Since returning to Brazil last week, mosquitoes have bitten me at least a dozen times, and with each bite I wonder: Could this be the one with Zika, a fast-spreading virus that is strongly suspected of causing brain damage to unborn babies and has spurred some health experts to call for the cancellation of the 2016 Rio Olympics?
It wouldn’t be so bad for me personally to catch Zika, which has been officially labeled as a pandemic since late January. At worst, I’ll feel mild flu-like symptoms for a few days. More concerning is if I catch Zika, then return to the U.S. and get bitten by another mosquito, which then transmits Zika to other people and mosquitoes and pregnant moms.

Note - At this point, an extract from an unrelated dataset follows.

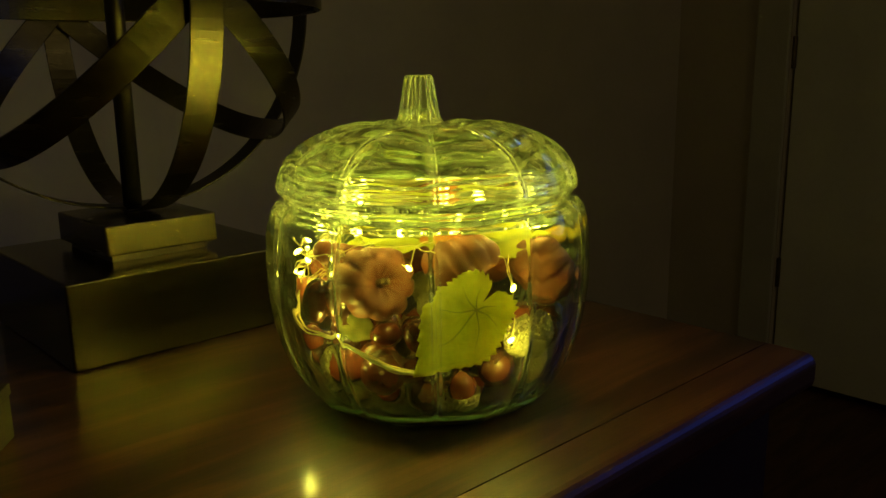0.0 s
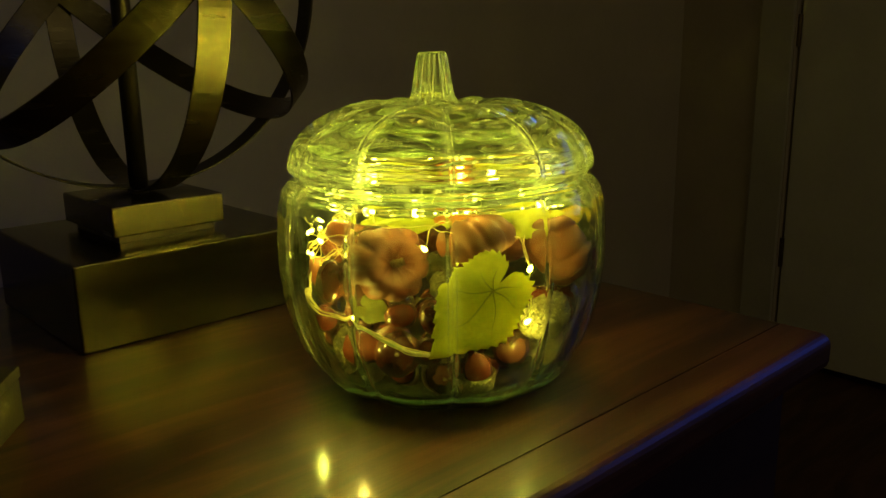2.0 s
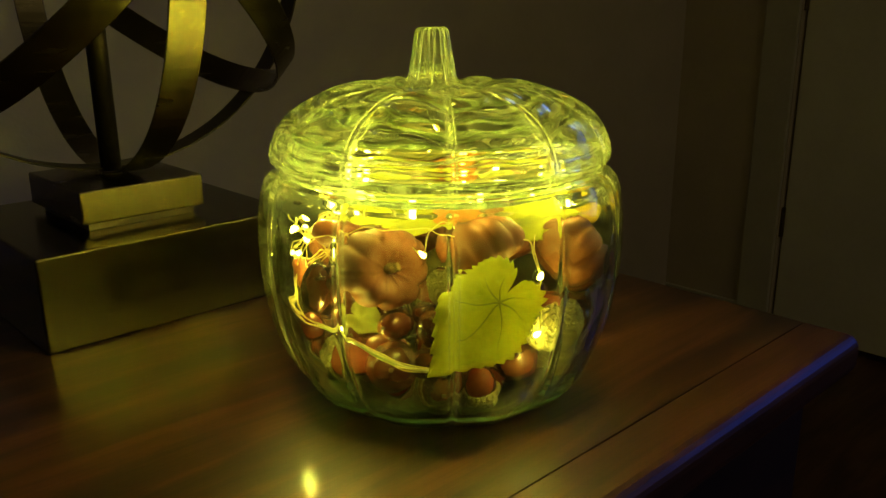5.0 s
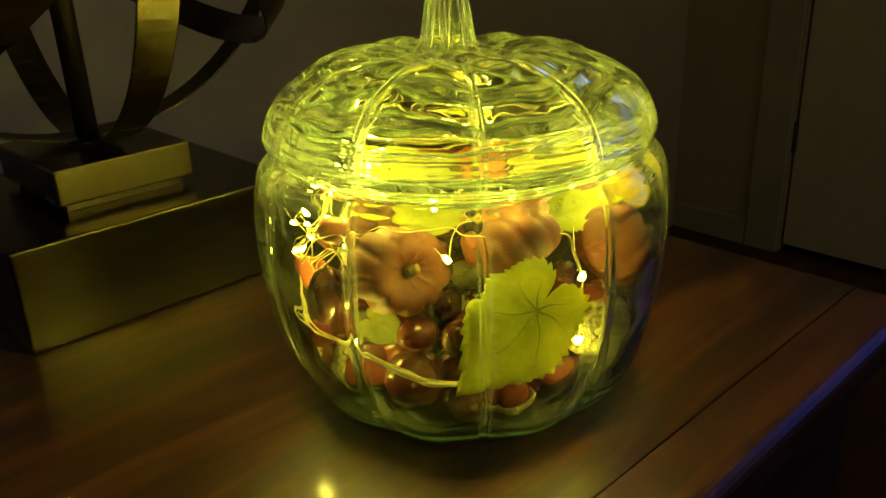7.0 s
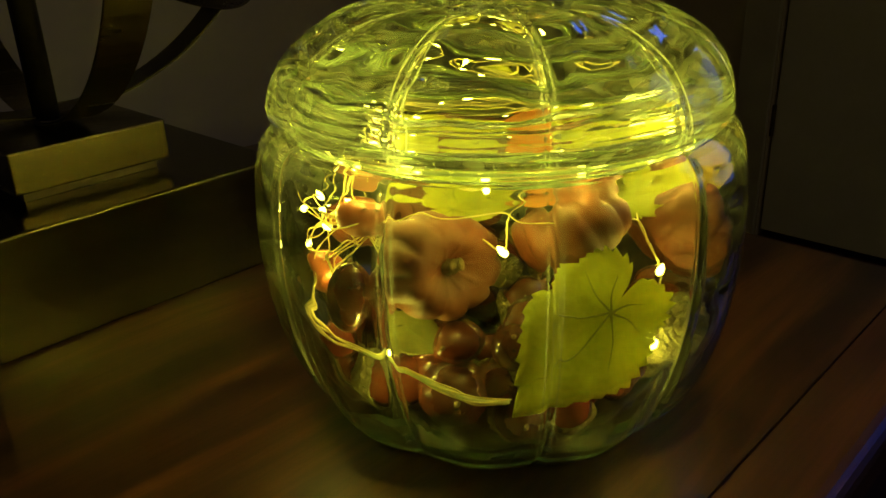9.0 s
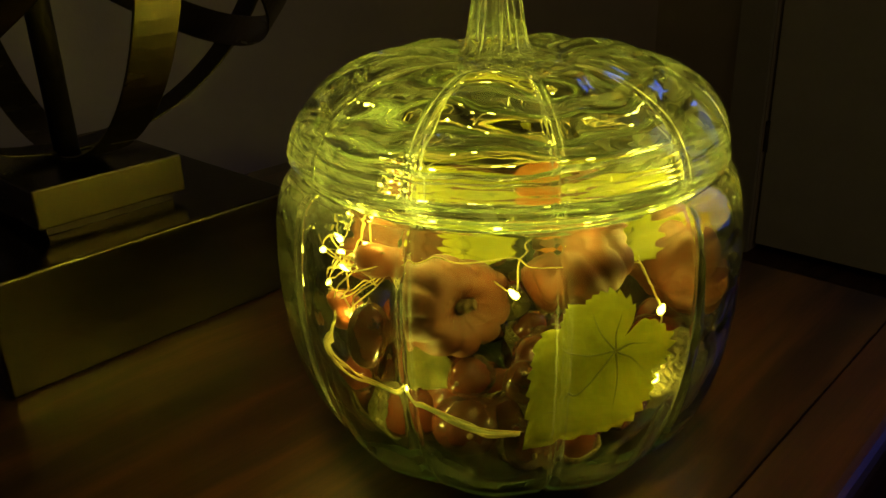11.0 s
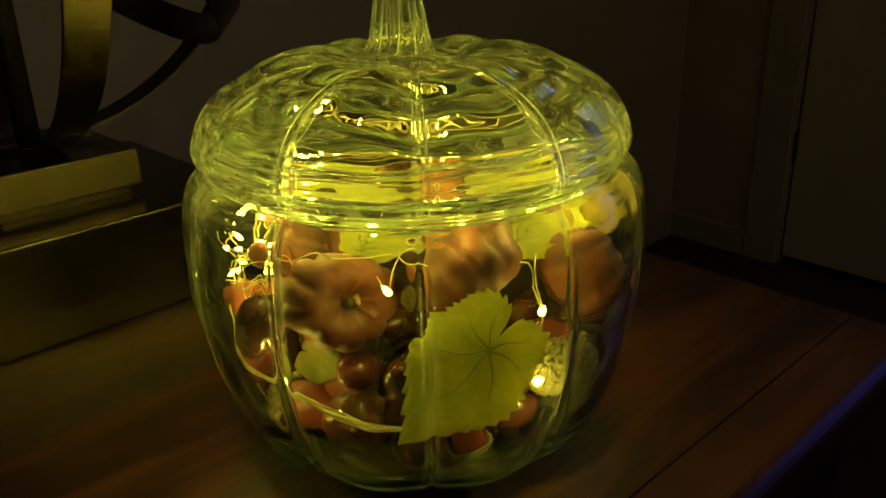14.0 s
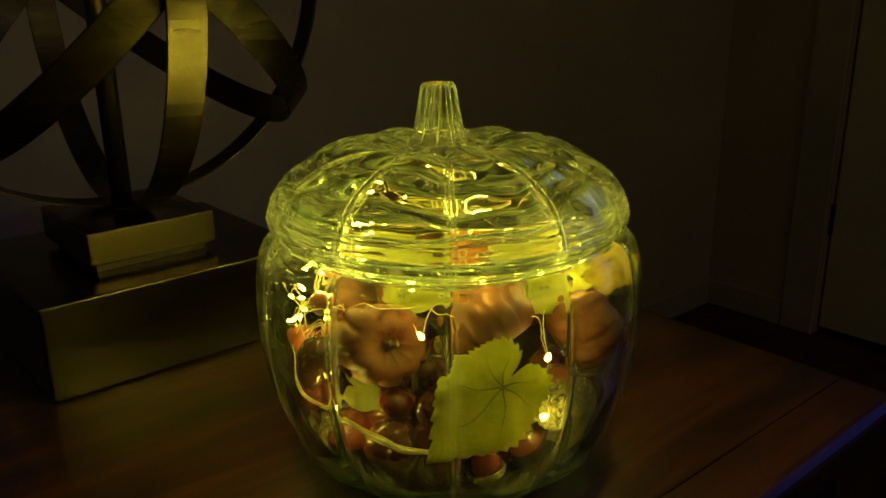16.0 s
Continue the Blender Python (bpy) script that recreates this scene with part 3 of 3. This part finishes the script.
def leaf(name, m, size, material, label, seed, vein=True, bend=0.25):
    """A fabric leaf with five lobes and a toothed edge, lying in its local xy plane, its stalk towards -y."""
    th = new(name)
    th.matrix_world = m
    tagged(th, label, "leaf", "fabric leaves in the jar")
    rnd = random.Random(seed)
    n, rings = 150, 9
    phase = rnd.random() * 6

    def edge(a):
        b = a - math.pi / 2
        b = abs(math.degrees((b + math.pi) % (2 * math.pi) - math.pi))
        r = float(np.interp(b, (0, 8, 22, 38, 55, 72, 88, 105, 125, 142, 160, 173, 180), (1.0, 0.83, 0.68, 0.61, 0.56, 0.47, 0.41, 0.39, 0.42, 0.43, 0.38, 0.31, 0.08)))
        saw = (a * 37 / (2 * math.pi) + phase) % 1.0
        return r + (0.05 + 0.02 * math.sin(5 * a + phase)) * (saw - 0.4) * min(1.0, r * 3)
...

That’s basically the argument for why the Olympics and Paralympic Games “must be postponed, moved, or both, as a precautionary concession,” according to medical professor Amir Attaran of the University of Ottawa. He wrote last week for the Harvard Public Health Review:
But for the Games, would anyone recommend sending an extra half a million visitors into Brazil right now? Of course not: mass migration into the heart of an outbreak is a public health no-brainer. And given the choice between accelerating a dangerous new disease or not—for it is impossible that Games will slow Zika down—the answer should be a no-brainer for the Olympic organizers too. Putting sentimentality aside, clearly the Rio 2016 Games must not proceed.
I disagree with that, but I do think extra precautions should be taken. A headline in VICE summed up the situation: “The Olympics Won’t Be Cancelled Over Zika, So Keep It in Your Pants and Use Bug Spray.” (Zika can also be passed sexually.)
With 26,000 suspected Zika cases in the state of Rio de Janeiro, this is the worst-hit of any state in Brazil. The Zika incidence rate here is the fourth worst nationally, at 157 per 100,000. For context, I’m about 833 times more likely of catching Zika than winning the lottery. (Not that I play the lottery, though I am gambling a bit with Zika.)
Brazil is anticipating up to 500,000 foreigners to visit for the Games, so we might expect 785 of them (5 x 157) to catch Zika and bring it home. Of course, the math isn’t quite so simple: Foreign tourists are more likely than the average person to stay in air-conditioned hotels and other buildings closed off to mosquitoes. Time is another factor: Someone in Rio for a few days will have less chance of contracting Zika than someone like me who is here for three months.
I’ve already reported a few stories on Zika: about Brazilians’ refusal to install simple window screens to block mosquitoes, about the Venezuelan government’s refusal to recognize the problem, about a Rio medical researcher’s search for a cure to the virus. Now I’m hoping that I don’t become part of the story.